DATASET CONTENT:
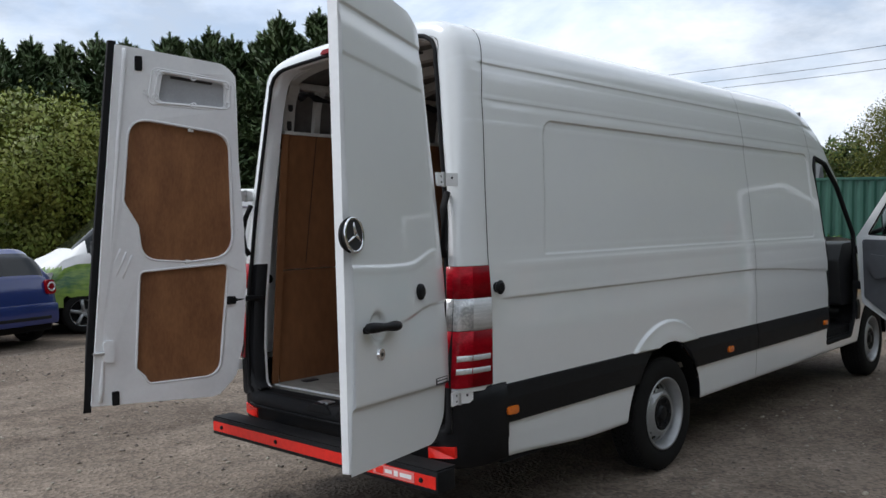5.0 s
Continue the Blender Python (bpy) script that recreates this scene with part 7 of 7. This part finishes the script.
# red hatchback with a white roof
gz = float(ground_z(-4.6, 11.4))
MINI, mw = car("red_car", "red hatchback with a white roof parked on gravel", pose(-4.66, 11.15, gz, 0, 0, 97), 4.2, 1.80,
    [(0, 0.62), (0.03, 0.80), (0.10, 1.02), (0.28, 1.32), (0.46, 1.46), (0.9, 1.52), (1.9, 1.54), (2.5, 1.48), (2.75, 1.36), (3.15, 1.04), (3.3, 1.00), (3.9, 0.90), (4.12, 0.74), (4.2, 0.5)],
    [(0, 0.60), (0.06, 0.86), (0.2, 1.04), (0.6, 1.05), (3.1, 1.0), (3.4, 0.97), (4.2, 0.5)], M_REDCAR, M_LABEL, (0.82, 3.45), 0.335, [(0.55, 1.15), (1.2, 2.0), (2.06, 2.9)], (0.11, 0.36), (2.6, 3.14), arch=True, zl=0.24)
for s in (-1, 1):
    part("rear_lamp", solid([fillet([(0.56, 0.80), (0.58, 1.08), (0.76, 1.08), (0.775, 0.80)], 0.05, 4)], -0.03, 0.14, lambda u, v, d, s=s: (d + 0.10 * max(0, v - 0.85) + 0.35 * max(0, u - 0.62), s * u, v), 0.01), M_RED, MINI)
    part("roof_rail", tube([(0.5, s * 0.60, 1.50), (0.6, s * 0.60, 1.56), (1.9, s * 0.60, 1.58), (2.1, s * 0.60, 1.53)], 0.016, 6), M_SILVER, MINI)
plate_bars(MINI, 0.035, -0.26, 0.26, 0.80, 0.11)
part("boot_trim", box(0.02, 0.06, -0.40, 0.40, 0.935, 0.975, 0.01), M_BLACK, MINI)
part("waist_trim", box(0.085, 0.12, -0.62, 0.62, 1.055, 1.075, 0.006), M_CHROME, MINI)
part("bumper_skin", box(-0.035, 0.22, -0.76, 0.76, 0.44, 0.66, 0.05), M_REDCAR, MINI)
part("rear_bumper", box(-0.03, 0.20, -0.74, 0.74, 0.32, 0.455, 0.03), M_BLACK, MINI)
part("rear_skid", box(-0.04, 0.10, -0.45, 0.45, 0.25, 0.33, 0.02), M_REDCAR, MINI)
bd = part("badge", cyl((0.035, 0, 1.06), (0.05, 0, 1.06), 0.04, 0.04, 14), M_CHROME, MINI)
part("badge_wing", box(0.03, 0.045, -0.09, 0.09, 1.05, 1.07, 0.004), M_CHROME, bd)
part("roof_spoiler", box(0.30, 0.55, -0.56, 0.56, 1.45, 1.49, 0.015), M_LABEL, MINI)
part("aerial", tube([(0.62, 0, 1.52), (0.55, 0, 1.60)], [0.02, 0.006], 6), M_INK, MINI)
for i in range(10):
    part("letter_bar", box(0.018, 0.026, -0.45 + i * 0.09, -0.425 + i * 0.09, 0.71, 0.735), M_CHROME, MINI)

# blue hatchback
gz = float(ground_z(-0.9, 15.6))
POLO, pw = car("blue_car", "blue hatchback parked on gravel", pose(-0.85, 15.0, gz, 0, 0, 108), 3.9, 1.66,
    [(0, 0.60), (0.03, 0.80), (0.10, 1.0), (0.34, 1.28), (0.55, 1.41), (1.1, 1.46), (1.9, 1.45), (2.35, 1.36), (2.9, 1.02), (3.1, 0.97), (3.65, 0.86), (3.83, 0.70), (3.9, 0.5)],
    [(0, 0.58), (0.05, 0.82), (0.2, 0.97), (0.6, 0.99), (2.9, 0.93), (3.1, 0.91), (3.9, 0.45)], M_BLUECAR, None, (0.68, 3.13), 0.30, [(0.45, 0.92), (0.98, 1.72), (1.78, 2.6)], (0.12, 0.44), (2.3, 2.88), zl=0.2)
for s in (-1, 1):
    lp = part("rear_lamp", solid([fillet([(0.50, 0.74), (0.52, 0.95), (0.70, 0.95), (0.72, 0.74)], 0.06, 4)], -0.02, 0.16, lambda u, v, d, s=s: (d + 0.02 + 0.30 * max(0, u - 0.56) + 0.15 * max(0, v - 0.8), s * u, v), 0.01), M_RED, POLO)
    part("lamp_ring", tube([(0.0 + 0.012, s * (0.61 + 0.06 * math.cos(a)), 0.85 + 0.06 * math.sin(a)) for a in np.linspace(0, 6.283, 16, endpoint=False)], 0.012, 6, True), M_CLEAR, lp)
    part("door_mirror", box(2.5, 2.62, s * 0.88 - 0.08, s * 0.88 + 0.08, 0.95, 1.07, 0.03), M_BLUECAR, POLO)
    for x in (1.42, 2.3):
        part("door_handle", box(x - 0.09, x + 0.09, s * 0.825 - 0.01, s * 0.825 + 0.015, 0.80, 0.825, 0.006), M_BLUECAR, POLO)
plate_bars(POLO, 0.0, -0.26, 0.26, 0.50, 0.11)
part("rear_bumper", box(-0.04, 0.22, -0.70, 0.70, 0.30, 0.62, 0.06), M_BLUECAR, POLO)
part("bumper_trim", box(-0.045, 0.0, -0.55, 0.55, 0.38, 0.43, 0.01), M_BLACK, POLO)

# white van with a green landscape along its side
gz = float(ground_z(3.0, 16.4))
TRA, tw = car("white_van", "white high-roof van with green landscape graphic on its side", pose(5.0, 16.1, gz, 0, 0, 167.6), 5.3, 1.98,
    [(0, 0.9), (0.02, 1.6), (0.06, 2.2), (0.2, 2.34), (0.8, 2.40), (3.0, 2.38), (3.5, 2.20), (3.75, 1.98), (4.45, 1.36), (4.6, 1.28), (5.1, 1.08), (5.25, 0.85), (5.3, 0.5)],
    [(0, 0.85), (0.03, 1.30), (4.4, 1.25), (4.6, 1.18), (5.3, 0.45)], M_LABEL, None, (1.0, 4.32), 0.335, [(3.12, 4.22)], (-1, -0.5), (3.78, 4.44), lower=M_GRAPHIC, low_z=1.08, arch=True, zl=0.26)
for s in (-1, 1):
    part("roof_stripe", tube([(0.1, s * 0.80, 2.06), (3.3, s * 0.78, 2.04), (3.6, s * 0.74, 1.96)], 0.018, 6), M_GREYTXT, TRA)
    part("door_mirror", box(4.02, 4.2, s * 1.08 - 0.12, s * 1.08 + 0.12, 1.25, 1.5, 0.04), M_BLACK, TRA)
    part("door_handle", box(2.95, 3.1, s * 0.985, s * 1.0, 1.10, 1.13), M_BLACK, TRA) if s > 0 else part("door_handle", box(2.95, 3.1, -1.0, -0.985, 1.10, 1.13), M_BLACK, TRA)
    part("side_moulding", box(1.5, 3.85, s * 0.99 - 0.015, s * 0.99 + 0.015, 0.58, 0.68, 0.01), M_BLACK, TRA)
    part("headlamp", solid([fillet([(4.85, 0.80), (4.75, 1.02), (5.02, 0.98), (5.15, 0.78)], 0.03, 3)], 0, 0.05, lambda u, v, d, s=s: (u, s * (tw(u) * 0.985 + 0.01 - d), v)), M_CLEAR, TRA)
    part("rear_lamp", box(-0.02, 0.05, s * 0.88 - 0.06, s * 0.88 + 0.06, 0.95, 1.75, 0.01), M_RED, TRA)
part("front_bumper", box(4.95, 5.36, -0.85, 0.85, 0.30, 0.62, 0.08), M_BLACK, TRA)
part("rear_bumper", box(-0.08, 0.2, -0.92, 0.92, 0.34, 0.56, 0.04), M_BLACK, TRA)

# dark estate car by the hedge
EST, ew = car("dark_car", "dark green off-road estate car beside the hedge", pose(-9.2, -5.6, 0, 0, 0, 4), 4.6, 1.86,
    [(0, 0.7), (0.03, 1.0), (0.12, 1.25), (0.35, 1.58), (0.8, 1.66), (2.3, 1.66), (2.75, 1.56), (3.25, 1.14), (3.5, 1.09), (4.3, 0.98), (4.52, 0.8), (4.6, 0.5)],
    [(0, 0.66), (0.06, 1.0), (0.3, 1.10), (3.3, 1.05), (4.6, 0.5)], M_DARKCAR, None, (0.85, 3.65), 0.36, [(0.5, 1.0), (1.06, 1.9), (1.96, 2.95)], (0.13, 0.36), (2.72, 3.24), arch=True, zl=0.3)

BRIEF:
All lines of the data above that include the word "with" must be shown.

WRITTEN SOLUTION:
Continue the Blender Python (bpy) script that recreates this scene with part 7 of 7. This part finishes the script.
# red hatchback with a white roof
MINI, mw = car("red_car", "red hatchback with a white roof parked on gravel", pose(-4.66, 11.15, gz, 0, 0, 97), 4.2, 1.80,
# white van with a green landscape along its side
TRA, tw = car("white_van", "white high-roof van with green landscape graphic on its side", pose(5.0, 16.1, gz, 0, 0, 167.6), 5.3, 1.98,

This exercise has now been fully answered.